Cheney: I don't know. I obviously haven't talked to him about it. I think it would be valuable information to have out there as part of the ongoing debate and dialogue about interrogation techniques. I think it would add a lot. And I think sooner or later, it will come out. I don't know why they're so reluctant to produce them.
But in reality, those memos aren't going to prove anything. I've explained why at length -- see, for instance, my April 21 post, Call Cheney's Bluff. But in addition, just last week, as Ed Hornick wrote for CNN, Sen. Carl Levin, chairman of the Senate Armed Services Committee, said he had seen the memos and that Cheney's claims are wrong.

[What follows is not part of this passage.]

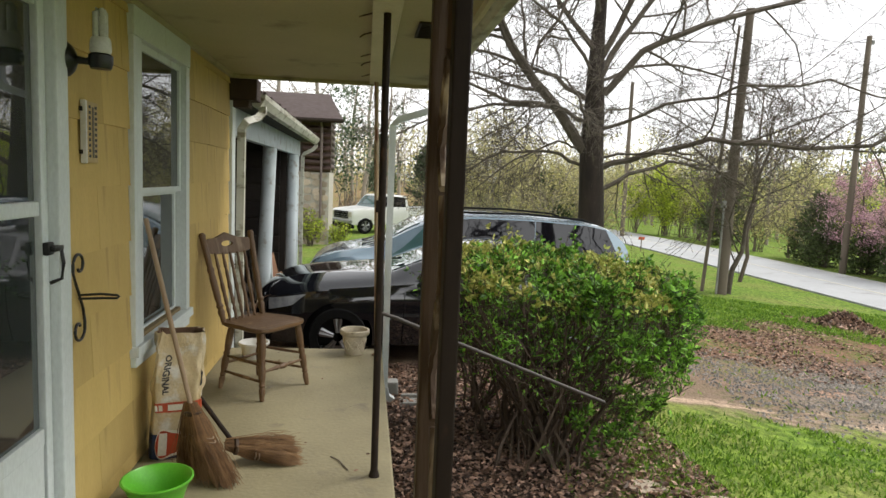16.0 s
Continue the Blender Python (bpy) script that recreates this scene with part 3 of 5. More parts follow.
# ---- gutters and downspouts ----
def gutter(name, x, y0, y1, z, label, slope=0.0, flip=1):
    bm = B()
    prof = [(0.0, 0.0), (0.0, -0.09), (0.03 * flip, -0.11), (0.08 * flip, -0.10), (0.115 * flip, -0.04), (0.12 * flip, 0.0), (0.108 * flip, 0.0), (0.10 * flip, -0.035), (0.07 * flip, -0.09), (0.012 * flip, -0.085), (0.012 * flip, 0.0)]
    a = [bm.verts.new((x + p, y0, z + q)) for p, q in prof]
    b = [bm.verts.new((x + p, y1, z + q + slope)) for p, q in prof]
    for k in range(len(prof)):
        bm.faces.new((a[k], a[(k + 1) % len(prof)], b[(k + 1) % len(prof)], b[k]))
    for r in (a, b):
        bm.faces.new(r[:6])
    return thing(name, label, "gutter", bm=bm, material=M["gutter"])


gutter("gutter", EX + 0.026, Y0, Y1 + 0.03, CEIL + 0.06, "cream metal gutter along the porch eave")


def spout(pts, w, d, label, material):
    bm = B()
    rings = []
    P = [Vector(p) for p in pts]
    for i, p in enumerate(P):
        t = (P[min(i + 1, len(P) - 1)] - P[max(i - 1, 0)]).normalized()
        u = Vector((0, 1, 0)) if abs(t.y) < 0.8 else Vector((1, 0, 0))
        v = t.cross(u).normalized()
        rings.append([bm.verts.new(p + u * a * w + v * b * d) for a, b in ((-1, -1), (1, -1), (1, 1), (-1, 1))])
    for r0, r1 in zip(rings, rings[1:]):
        for k in range(4):
            bm.faces.new((r0[k], r0[(k + 1) % 4], r1[(k + 1) % 4], r1[k]))
    for r in (rings[0], rings[-1]):
        bm.faces.new(r)
    return thing("downspout", label, "downspout", bm=bm, material=material)


spout([(1.81, Y1 + 0.0, CEIL - 0.04), (1.81, Y1 + 0.0, CEIL - 0.14), (1.77, Y1 + 0.0, CEIL - 0.20), (1.52, Y1 + 0.05, CEIL - 0.28), (1.475, Y1 + 0.07, CEIL - 0.33), (1.472, Y1 + 0.07, 0.6), (1.475, Y1 + 0.07, -0.34), (1.50, Y1 + 0.12, -0.44), (1.55, Y1 + 0.2, -0.50)], 0.036, 0.026, "white square downspout beside the porch end", M["white"])
bm = B()
box(bm, 1.62, 2.12, Y1 + 0.16, Y1 + 0.42, -0.64, -0.545, 0.012)
box(bm, 1.64, 2.10, Y1 + 0.16, Y1 + 0.20, -0.55, -0.515, 0.01)
box(bm, 1.64, 2.10, Y1 + 0.38, Y1 + 0.42, -0.55, -0.515, 0.01)
sb = thing("splash_block", "pale grey concrete splash block below the downspout", "splash block", bm=bm, material=M["slab"])
bm = B()
box(bm, 1.50, 1.62, Y1 + 0.5, Y1 + 0.64, -0.64, -0.44, 0.02)
thing("concrete_block", "rough grey concrete block on the ground", "block", bm=bm, material=M["slab"])
for x, y, r in ((3.14, 4.2, 0.14), (3.5, 3.88, 0.2)):
    bm = B()
    n = 11
    top = [Vector((x + r * (1 + 0.18 * math.sin(3 * k + x)) * math.cos(2 * math.pi * k / n), y + 0.7 * r * math.sin(2 * math.pi * k / n), gz(x, y) + 0.012)) for k in range(n)]
    f = bm.faces.new([bm.verts.new(p) for p in top])
    e = bmesh.ops.extrude_face_region(bm, geom=[f])
    for v in e["geom"]:
        if isinstance(v, bmesh.types.BMVert):
            v.co.z -= 0.09
    thing("stepping_stone", "flat grey stepping stone sunk in the grass", "stone", "stepping stones", bm=bm, material=M["stone"])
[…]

The Michigan Democrat told [the Foreign Policy Association's annual dinner in New York on Wednesday] that the two CIA documents that Cheney wants released "say nothing about numbers of lives saved, nor do the documents connect acquisition of valuable intelligence to the use of abusive techniques."
"I hope that the documents are declassified, so that people can judge for themselves what is fact, and what is fiction," he added.
Finally, Reid Wilson writes for the Hill:
Cheney confused the president of the United States with the world's most-wanted terrorist in a speech on Monday.
Speaking at the National Press Club, Cheney answered a question as to why his administration had not caught Osama bin Laden. But in a faux pas certain to end up on cable news networks and late-night talk shows, Cheney transposed bin Laden's name with that of the current president.
"I believe he's still out there someplace," Cheney said of bin Laden. "I'm sure the current administration will continue to search for him. He's an important figure, obviously. We would have loved to have captured on our watch. We didn't. I'm sure the Obama people feel the same way.
"The important thing is that I don't think he can have much impact in terms of managing an organization, because that link between Obama [sic] and the people under him is pretty fragile. I don't think he has the capacity to do as much harm as he did at one point, but we ought to still continue to chase him."
Wilson also notes Cheney's extraordinary understatement of the day:
Despite a newly nuclear North Korea and a regime in Iran that continues to build its nuclear processing capabilities, Cheney defended the Bush administration's record in making the world safer. He pointed to the end of a network of nuclear technology proliferation run by Pakistani scientist A.Q. Khan, but he admitted the administration wasn't perfect.
"We didn't bat 1.000, no question about it," Cheney said.